Work out the number of lines containing "Python". Give that number alone.

◆ Record list

----------

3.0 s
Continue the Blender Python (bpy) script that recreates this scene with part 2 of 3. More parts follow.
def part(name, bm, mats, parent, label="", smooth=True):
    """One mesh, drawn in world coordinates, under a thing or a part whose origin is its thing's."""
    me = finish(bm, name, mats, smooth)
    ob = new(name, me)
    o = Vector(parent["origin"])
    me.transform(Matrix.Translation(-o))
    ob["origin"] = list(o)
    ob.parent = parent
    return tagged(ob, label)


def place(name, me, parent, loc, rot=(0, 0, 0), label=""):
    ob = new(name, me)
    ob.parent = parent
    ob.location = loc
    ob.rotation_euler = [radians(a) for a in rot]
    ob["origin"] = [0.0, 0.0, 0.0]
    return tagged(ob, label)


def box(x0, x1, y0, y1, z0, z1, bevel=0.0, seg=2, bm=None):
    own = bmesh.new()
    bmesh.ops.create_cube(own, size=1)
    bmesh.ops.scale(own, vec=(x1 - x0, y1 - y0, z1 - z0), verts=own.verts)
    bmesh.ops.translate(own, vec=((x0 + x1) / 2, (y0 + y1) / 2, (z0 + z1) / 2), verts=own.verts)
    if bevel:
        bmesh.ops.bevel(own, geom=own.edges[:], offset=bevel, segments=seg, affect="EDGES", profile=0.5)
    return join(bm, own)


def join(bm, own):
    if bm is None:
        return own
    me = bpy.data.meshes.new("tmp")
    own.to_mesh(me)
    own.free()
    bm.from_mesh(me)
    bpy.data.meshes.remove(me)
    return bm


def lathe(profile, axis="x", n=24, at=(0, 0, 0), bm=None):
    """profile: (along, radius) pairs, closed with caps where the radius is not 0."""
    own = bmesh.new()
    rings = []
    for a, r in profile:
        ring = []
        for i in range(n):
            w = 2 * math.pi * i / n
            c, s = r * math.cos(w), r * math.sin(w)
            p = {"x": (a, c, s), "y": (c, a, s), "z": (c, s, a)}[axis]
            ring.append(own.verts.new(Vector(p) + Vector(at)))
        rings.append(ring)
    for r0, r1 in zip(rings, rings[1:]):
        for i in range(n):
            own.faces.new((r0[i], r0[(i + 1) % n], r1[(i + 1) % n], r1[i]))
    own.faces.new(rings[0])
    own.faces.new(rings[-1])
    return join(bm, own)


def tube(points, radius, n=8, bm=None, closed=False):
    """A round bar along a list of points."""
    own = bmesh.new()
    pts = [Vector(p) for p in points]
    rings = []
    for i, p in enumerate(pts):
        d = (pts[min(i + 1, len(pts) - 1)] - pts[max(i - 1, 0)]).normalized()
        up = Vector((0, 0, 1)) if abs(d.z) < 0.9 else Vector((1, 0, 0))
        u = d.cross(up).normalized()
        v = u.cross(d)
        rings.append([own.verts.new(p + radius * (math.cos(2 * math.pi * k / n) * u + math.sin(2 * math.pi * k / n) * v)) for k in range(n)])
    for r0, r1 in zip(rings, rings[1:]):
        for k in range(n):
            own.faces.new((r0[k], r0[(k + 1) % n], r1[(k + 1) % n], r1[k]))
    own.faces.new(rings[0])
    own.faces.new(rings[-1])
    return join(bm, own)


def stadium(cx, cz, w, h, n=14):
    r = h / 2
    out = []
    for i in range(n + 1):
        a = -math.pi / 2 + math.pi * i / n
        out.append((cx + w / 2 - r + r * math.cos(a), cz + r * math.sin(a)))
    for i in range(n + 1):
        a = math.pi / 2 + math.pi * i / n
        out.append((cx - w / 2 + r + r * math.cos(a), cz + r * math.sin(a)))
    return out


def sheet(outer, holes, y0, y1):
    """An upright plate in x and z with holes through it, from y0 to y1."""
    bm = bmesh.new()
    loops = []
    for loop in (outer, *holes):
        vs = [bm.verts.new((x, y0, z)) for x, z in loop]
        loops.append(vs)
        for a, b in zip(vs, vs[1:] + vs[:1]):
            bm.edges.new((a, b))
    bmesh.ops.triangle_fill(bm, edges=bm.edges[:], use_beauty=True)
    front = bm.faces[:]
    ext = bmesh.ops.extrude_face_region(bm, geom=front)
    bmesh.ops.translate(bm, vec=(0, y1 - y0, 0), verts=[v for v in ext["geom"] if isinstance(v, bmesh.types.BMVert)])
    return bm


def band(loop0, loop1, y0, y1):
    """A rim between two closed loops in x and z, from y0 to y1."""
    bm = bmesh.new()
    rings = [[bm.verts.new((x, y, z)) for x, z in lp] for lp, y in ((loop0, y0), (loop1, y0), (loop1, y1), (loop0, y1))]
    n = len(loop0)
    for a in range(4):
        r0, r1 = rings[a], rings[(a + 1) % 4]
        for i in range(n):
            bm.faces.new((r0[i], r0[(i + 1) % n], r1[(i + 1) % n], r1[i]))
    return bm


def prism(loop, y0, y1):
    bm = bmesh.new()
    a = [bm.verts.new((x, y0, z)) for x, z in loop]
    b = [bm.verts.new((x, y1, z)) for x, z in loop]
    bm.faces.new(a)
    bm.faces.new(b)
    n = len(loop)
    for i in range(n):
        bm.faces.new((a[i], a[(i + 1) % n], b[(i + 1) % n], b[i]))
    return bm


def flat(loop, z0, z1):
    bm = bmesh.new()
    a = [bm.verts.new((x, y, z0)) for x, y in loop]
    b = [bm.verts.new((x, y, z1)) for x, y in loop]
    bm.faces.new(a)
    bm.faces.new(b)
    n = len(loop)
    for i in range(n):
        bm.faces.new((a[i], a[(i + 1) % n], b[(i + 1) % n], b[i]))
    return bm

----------

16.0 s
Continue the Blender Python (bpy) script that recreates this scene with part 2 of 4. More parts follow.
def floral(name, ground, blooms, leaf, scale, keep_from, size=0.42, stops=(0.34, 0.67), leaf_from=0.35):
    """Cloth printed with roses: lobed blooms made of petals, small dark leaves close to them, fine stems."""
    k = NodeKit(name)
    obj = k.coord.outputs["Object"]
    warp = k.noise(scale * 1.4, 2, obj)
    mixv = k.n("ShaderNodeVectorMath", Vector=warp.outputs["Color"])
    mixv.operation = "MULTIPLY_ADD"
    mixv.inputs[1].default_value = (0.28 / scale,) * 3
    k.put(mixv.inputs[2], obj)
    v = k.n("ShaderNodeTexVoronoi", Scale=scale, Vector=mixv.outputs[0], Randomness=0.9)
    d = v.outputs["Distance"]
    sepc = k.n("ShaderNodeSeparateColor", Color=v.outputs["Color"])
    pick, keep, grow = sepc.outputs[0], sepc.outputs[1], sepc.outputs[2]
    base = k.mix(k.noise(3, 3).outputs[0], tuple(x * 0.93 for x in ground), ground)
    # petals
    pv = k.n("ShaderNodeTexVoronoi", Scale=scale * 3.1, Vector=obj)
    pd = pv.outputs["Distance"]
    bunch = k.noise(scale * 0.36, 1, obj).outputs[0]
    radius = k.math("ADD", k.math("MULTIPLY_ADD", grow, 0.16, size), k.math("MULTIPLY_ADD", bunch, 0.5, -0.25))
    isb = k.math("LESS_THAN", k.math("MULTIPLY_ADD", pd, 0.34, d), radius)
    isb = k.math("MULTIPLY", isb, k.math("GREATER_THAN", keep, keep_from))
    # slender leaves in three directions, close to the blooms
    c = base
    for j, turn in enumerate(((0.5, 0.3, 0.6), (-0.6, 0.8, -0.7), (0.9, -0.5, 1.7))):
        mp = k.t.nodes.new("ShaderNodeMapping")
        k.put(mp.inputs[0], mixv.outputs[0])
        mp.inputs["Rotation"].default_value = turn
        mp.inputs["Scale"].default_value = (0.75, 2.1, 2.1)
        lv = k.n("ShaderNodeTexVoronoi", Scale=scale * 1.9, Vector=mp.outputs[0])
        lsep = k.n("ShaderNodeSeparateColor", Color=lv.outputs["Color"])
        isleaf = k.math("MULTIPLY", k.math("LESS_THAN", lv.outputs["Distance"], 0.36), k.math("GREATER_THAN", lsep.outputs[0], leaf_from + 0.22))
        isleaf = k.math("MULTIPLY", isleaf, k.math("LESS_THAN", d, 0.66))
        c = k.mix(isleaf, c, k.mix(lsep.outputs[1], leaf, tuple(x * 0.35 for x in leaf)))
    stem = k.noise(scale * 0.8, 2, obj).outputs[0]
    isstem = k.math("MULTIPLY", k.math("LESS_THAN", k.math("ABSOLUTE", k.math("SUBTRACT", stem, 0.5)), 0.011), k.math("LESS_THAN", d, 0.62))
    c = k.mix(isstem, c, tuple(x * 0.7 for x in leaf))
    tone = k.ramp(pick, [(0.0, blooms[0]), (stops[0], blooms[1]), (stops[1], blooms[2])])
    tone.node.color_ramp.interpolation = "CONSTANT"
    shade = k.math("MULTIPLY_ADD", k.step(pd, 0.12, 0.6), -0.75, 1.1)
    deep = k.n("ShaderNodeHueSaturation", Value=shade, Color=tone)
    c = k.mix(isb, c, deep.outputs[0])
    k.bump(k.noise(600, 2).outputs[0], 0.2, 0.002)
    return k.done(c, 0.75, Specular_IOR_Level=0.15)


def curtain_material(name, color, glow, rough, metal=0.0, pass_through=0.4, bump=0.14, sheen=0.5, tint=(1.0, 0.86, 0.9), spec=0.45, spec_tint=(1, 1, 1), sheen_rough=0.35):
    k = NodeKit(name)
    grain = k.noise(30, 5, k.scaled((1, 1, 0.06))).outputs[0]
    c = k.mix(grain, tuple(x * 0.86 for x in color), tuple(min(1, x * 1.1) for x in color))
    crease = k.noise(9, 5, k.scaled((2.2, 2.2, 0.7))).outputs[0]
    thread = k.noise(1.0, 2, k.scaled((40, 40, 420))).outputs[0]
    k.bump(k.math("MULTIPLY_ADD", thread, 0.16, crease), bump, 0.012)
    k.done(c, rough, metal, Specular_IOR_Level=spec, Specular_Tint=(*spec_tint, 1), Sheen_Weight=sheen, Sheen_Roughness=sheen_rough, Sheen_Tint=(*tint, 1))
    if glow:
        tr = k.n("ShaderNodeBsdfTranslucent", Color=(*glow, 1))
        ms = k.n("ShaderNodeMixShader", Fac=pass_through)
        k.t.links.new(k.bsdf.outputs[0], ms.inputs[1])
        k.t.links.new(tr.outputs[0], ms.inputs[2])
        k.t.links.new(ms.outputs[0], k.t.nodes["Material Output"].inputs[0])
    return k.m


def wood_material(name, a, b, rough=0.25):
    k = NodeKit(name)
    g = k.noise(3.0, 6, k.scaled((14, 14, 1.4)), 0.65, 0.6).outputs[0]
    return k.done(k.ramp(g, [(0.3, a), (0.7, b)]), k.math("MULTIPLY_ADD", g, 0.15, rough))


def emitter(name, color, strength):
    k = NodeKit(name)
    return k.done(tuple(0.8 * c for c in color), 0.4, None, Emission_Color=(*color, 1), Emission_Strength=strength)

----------

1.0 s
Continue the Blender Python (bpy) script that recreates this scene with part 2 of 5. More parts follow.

----------

◆ Exercise output
3